— begin —

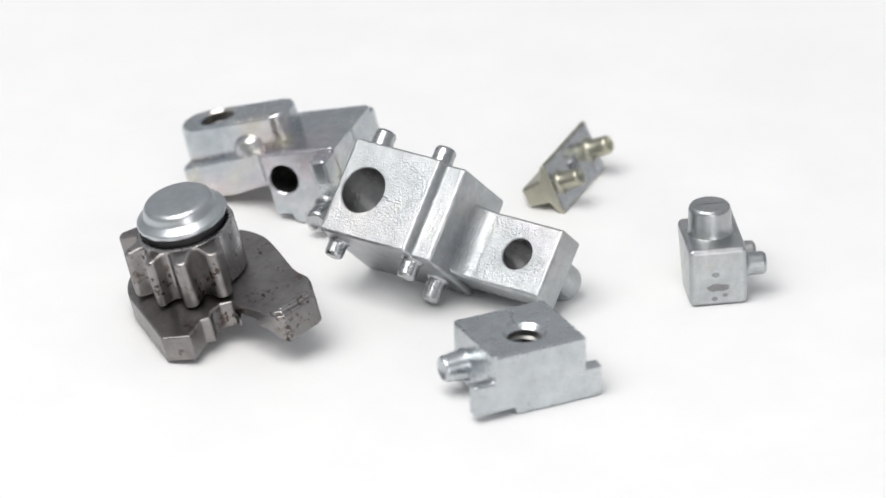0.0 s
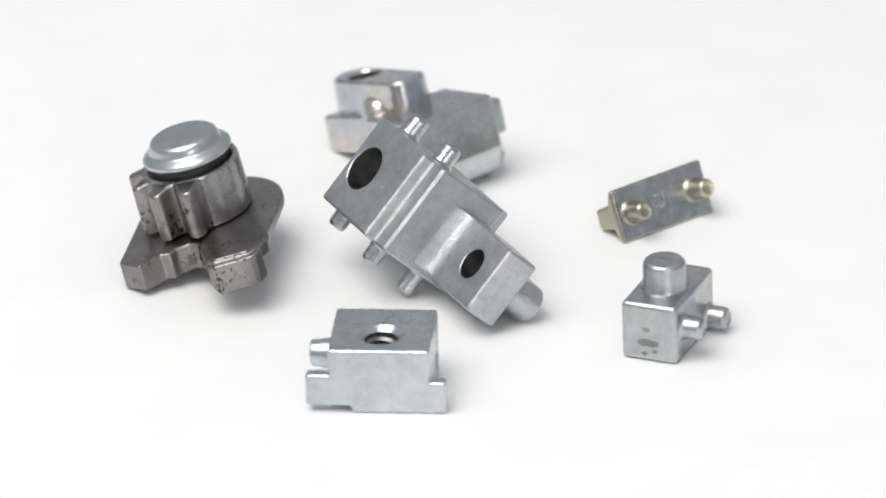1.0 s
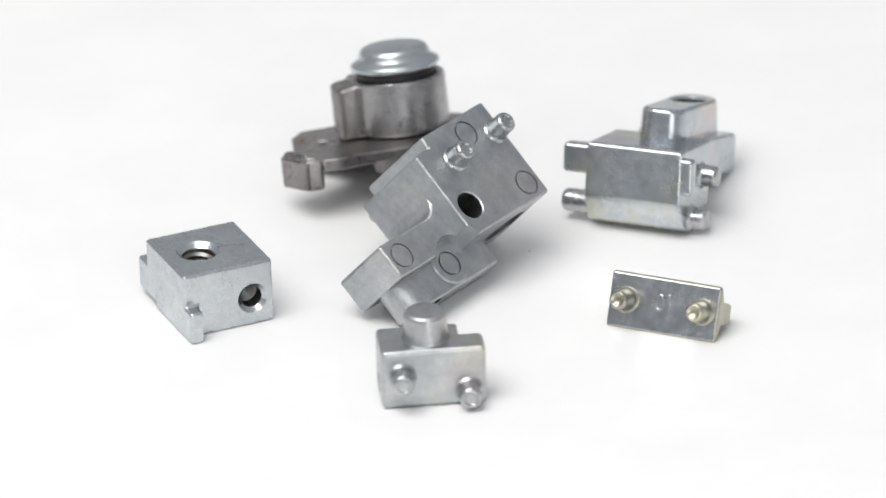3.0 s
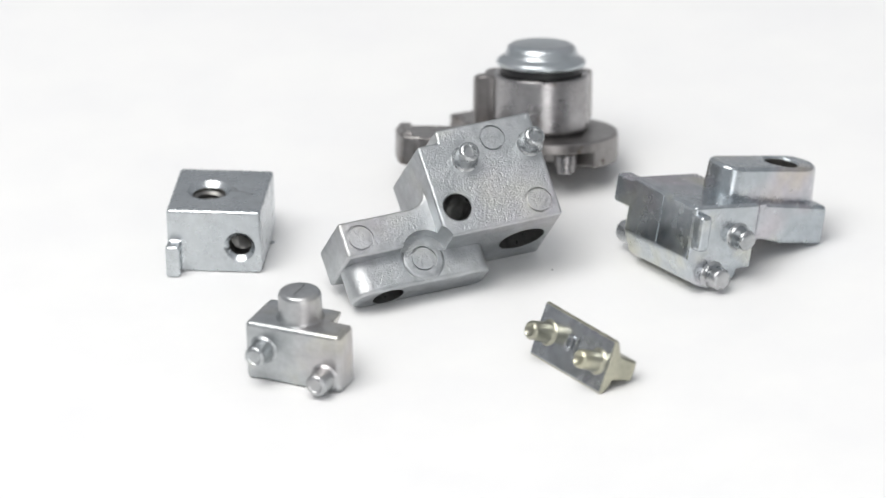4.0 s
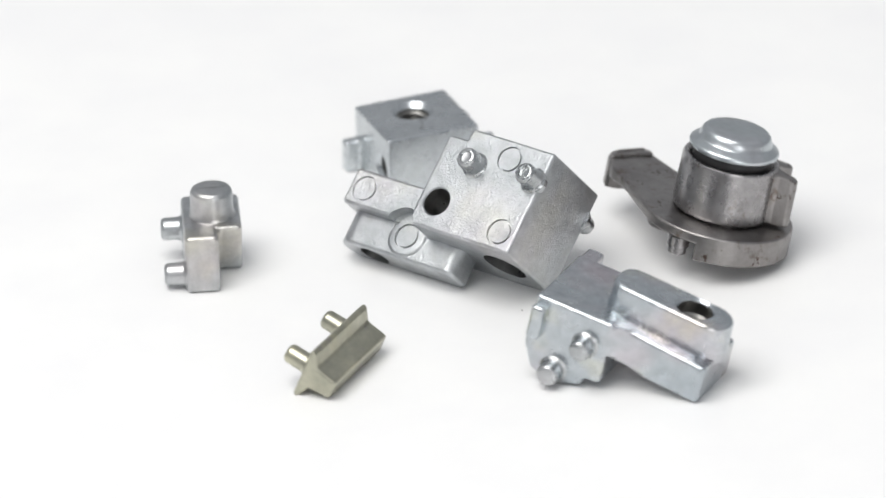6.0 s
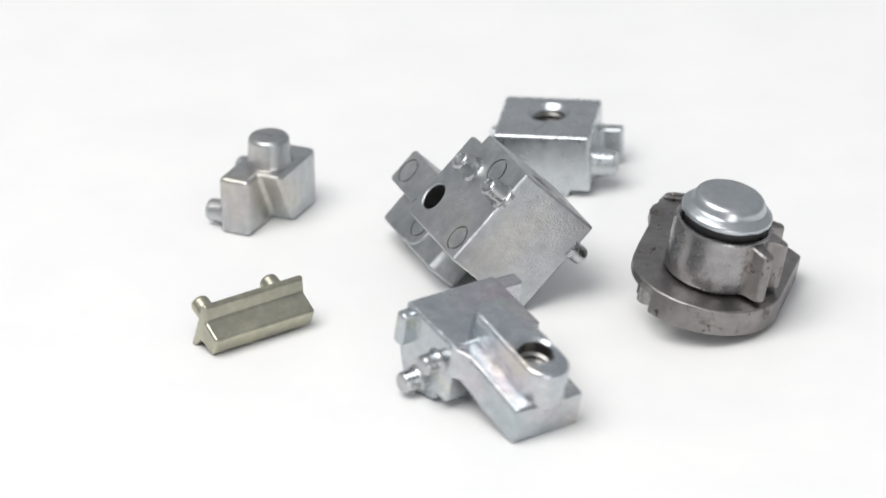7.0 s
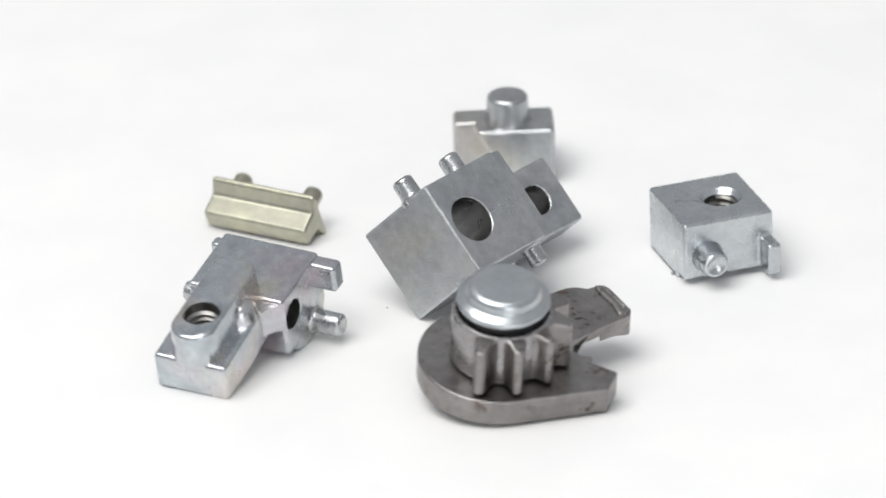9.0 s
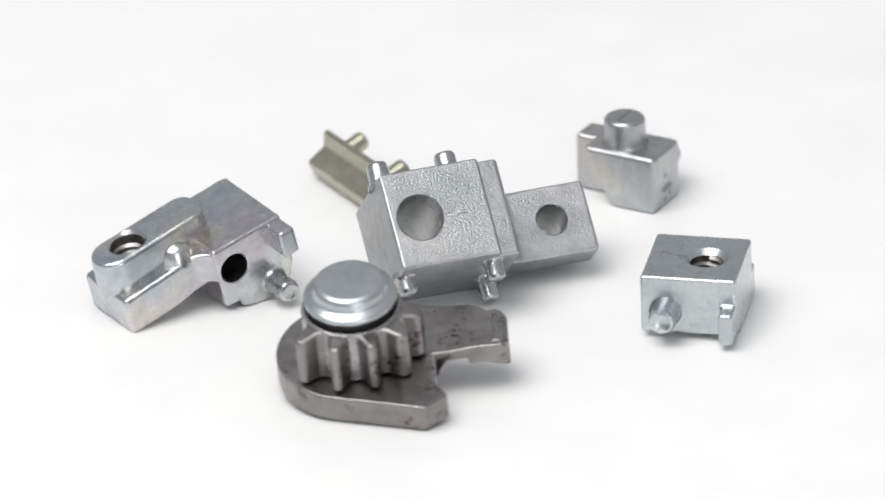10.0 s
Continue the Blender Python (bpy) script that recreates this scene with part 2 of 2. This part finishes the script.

— end —

• _Prompt_
Leave out the pictures and reproduce the rest of the listing exactly.

• _Answer to the exercise_
0.0 s
1.0 s
3.0 s
4.0 s
6.0 s
7.0 s
9.0 s
10.0 s
Continue the Blender Python (bpy) script that recreates this scene with part 2 of 2. This part finishes the script.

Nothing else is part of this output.